“For me, abstract art today is what one sees, and nothing more” (Günther Förg in conversation with Thomas Groetz, quoted in: Florian Steininger, ‘The Painter’s Coat,’ in: Exh. Cat., Vienna and Klosterneuberg, Essl Museum Contemporary Art, Günther Förg: Back and Forth, 2007, p. 13).
An exuberant, criss-crossing network of lines in vibrant hues of red, blue, green, orange and pale yellow interweaves across the surface of Günther Förg’s large-scale painting, Untitled. Executed in 2006, the work is part of a small body of six acrylic on canvas paintings that were collectively exhibited in 2015 at Almine Rech Gallery in London to widespread critical acclaim. More broadly, the present work belongs to the artist’s celebrated series of Gitterbilder, or Grid Paintings, which he first began in the early 1990s. Developed out of his earlier cycle of Fenster-Aquarelle, or Window Watercolours, the Grid Paintings are characterised by a dynamic mesh of vertical and horizontal lines that dance enticingly over the surface of the canvas. “Förg loves the ambiguous, the indecisive, the tightrope walk between roughness and finesse,” writes art historian Florian Steininger, and indeed, at once structured yet loose, open yet confined, the Grid Paintings contend with the dichotomous nature of painting in which material flatness and illusionistic depth converse and collide (Florian Steininger, ‘Günther Förg – “The Painter’s Coat”’ in: Exh. Cat., Vienna, Essl Museum, Günther Förg: Back and Forth, 2007, p. 15). Articulated on a monumental scale, these are works that call into question the very act of painting itself. As the artist himself explained, his practice sought to produce “paintings that are reduced to painting itself, to their own essence” (Günther Förg cited in: ‘Günther Förg In His Own Words’, Hauser & Wirth, May 2019, online).
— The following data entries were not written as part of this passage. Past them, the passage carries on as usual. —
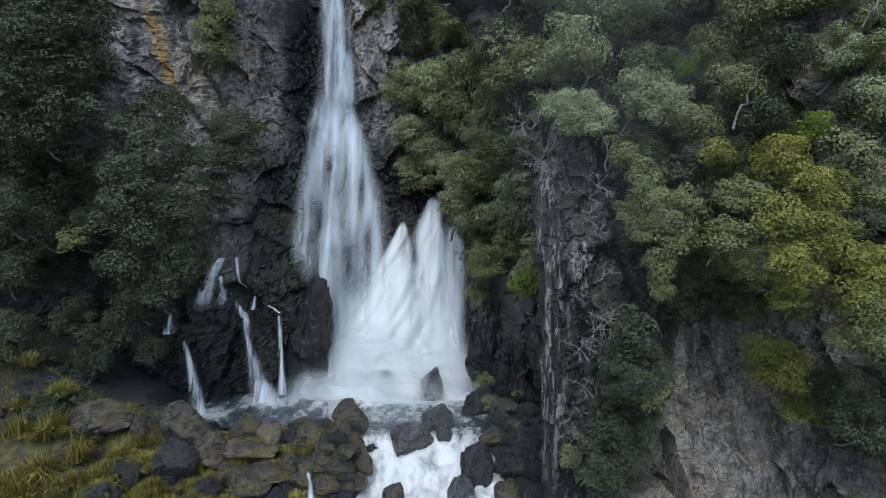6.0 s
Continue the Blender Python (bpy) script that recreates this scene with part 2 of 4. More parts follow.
def stream_material(name):
    """White water over stones; 'foam' says how white, the rest is grey-blue clear water."""
    n = Nodes(name)
    vec = n.warp(n.coords("Position", (1.5, 0.75, 0.9)), 0.8, 0.7)
    f1 = n.noise(vec, 0.8, 5, 0.55)
    f2 = n.noise(vec, 2.6, 4, 0.6)
    both = n.maths("ADD", f1, n.maths("MULTIPLY", f2, 0.5))
    mask = n.step(n.maths("ADD", n.attr("foam"), n.maths("MULTIPLY", n.maths("SUBTRACT", both, 0.75), 1.7)), -0.1, 0.85)
    # Grey-blue in the noise's lows paints soft shadows into the foam.
    white = n.mix(n.step(both, 0.55, 0.85), (0.25, 0.275, 0.295), (0.46, 0.48, 0.49))
    n.link(n.mix(mask, (0.028, 0.042, 0.05), white), n.bsdf.inputs["Base Color"])
    n.link(n.step(mask, 0, 1, 0.14, 0.7), n.bsdf.inputs["Roughness"])
    n.bump(both, 0.5, 0.3)
    return n.mat


def mist_material(name, strength):
    n = Nodes(name)
    c = n.node("ShaderNodeTexCoord").outputs["UV"]
    sep = n.node("ShaderNodeSeparateXYZ")
    n.link(c, sep.inputs[0])
    d = n.maths("SQRT", n.maths("ADD", n.maths("POWER", n.maths("SUBTRACT", sep.outputs["X"], 0.5), 2.0), n.maths("POWER", n.maths("SUBTRACT", sep.outputs["Y"], 0.5), 2.0)))
    puff = n.noise(n.coords("Position"), 0.35, 4, 0.55, 0.4)
    a = n.maths("MULTIPLY", n.step(d, 0.05, 0.5, strength, 0.0), n.step(puff, 0.25, 0.7, 0.35, 1.0))
    dif = n.node("ShaderNodeBsdfTranslucent")
    dif.inputs["Color"].default_value = (0.68, 0.72, 0.745, 1)
    dif2 = n.node("ShaderNodeBsdfDiffuse")
    dif2.inputs["Color"].default_value = (0.68, 0.72, 0.745, 1)
    both = n.node("ShaderNodeMixShader")
    n.link(dif.outputs[0], both.inputs[1])
    n.link(dif2.outputs[0], both.inputs[2])
    clear = n.node("ShaderNodeBsdfTransparent")
    m = n.node("ShaderNodeMixShader")
    n.link(a, m.inputs[0])
    n.link(clear.outputs[0], m.inputs[1])
    n.link(both.outputs[0], m.inputs[2])
    n.link(m.outputs[0], n.out.inputs["Surface"])
    return n.mat


def soil_material(name):
    n = Nodes(name)
    vec = n.coords("Position")
    big, mid, fine = n.noise(vec, 0.3, 4), n.noise(vec, 1.8, 5), n.noise(vec, 12, 5, 0.7)
    col = n.mix(n.step(n.maths("ADD", big, n.maths("MULTIPLY", mid, 0.5)), 0.6, 0.9), (0.035, 0.03, 0.02), (0.115, 0.10, 0.04))
    col = n.mix(n.step(fine, 0.4, 0.7, 0.5, 0.0), col, (0.03, 0.03, 0.02))
    col = n.mix(n.step(n.noise(vec, 0.5, 3), 0.55, 0.65, 0, 0.8), col, n.mix(fine, (0.09, 0.095, 0.025), (0.2, 0.185, 0.06)))
    # Dark where wet by the stream and where tree shade is put into the soil.
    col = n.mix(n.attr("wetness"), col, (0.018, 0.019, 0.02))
    n.link(col, n.bsdf.inputs["Base Color"])
    n.bsdf.inputs["Roughness"].default_value = 0.85
    n.bump(n.maths("ADD", mid, n.maths("MULTIPLY", fine, 0.5)), 1.0, 0.4)
    return n.mat


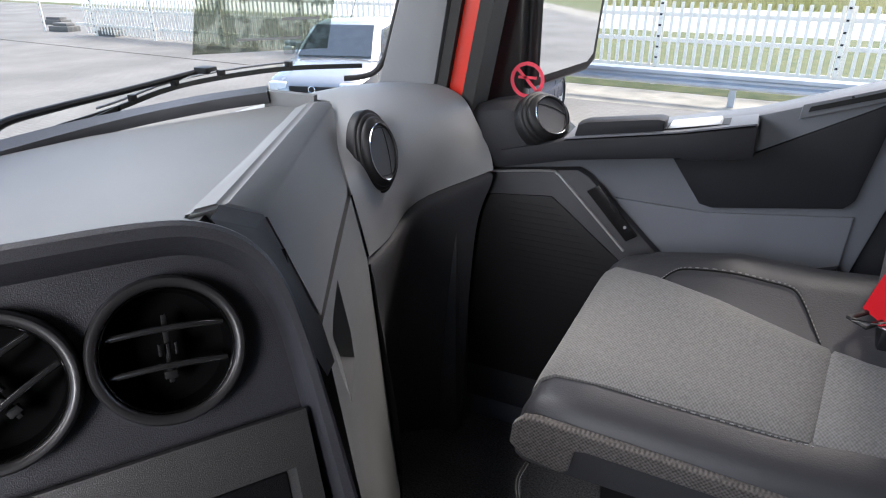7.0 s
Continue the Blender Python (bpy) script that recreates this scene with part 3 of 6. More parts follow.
    for z, y1 in ((0.98, 1.165), (1.06, 1.176), (1.12, 1.182), (1.18, 1.187), (1.24, 1.189), (1.29, 1.189), (1.33, 1.185), (1.355, 1.178), (1.375, 1.166), (1.39, 1.150), (1.4, 1.132), (1.406, 1.115)):
        xs = float(np.interp(z, [0.98, 1.06, 1.1, 1.175, 1.295, 1.345, 1.382, 1.406], [0.125, 0.140, 0.157, 0.194, 0.257, 0.277, 0.292, 0.309]))
        w = y1 - 1.165
        y0 = float(np.interp(z, [1.0, 1.25, 1.33], [1.148, 1.142, 1.066]))
        rings.append([(xs + 0.75 * (1.164 - y0), y0, z), (xs + 0.75 * (1.164 - y0) * 0.7, y0 + 0.3 * (1.164 - y0), z), (xs + 0.0285 * (1.164 - y0) / 0.098, y0 + 0.62 * (1.164 - y0) + 0.2 * w, z), (xs + 0.008, 1.158 + 0.6 * w, z), (xs + 0.004, 1.165 + 0.8 * w, z), (xs + 0.012, y1 - 0.003, z), (xs + 0.03, y1, z), (xs + 0.08, y1, z), (xs + 0.11, y1 - 0.02, z), (xs + 0.11, y0, z)])
    part("shoulder", loft(bmesh.new(), rings), M_LEATHER, back, "dark leatherette shoulder round the belt outlet", at_world=True)
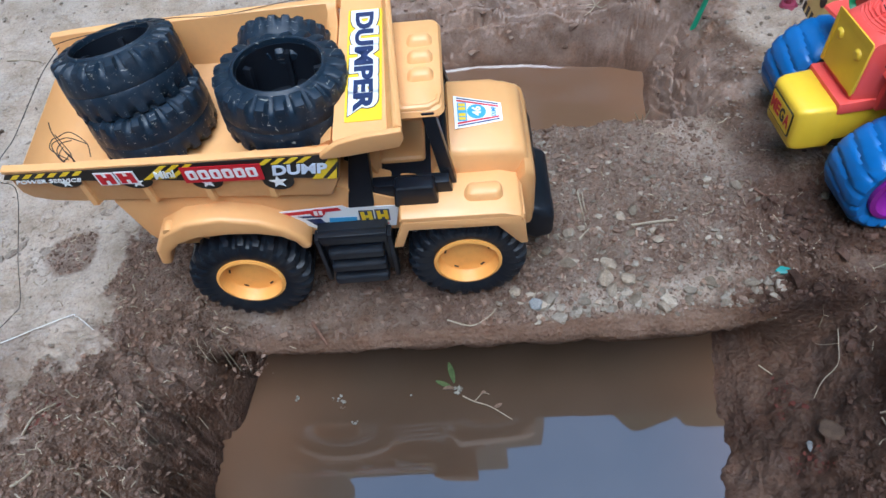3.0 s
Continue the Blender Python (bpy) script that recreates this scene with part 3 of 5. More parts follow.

Painted whilst the artist was in Switzerland, the present cycle of six works is based on a small watercolour by Paul Klee from the 1930s. Adopting a similar colour palette, Förg’s abstract compositions simultaneously elicit and challenge the notion of painting as a portal or window into another world. In Untitled, Förg at once evokes both the work of Klee and Jasper Johns, and more broadly the trajectory and weighty influence of art history; the result is a kind of sardonic and reductive window frame that collapses in on itself into impalpable and pure abstraction. Indeed, in the present work, the white primer on the canvas remains starkly visible beneath the composition, appearing almost illuminated beneath the mesh of paint that overlaps it, as if emitting a kind of light or glow. Förg’s skilful manipulation of light and shadow is reminiscent of many of Klee’s paintings which seem to produce an analogous luminescence. With a seemingly visceral tactility, Untitled conveys a paradoxical materiality that is in the same moment harmonious and in disarray: it conjures a sense of architectural weight and a layering of depth, yet just as convincingly achieves a transcendent weightlessness that is profoundly hypnotic. Intoxicating in its presentation of space, depth, colour and scale, Untitled poignantly and self-reflexively addresses what it means to create a painting. In Förg’s own words: “fundamentally, as soon as we engage with painting, we have the same problems that faced those at the beginning of the century or even before: problems around colour, form, composition” (Günther Förg cited in: David Ryan, Talking Painting, Dialogues with Twelve Contemporary Abstract Painters, New York 2002, p. 80). Dynamic and bold, playful and raw, Untitled enticingly encapsulates the artist’s ambitions as a painter.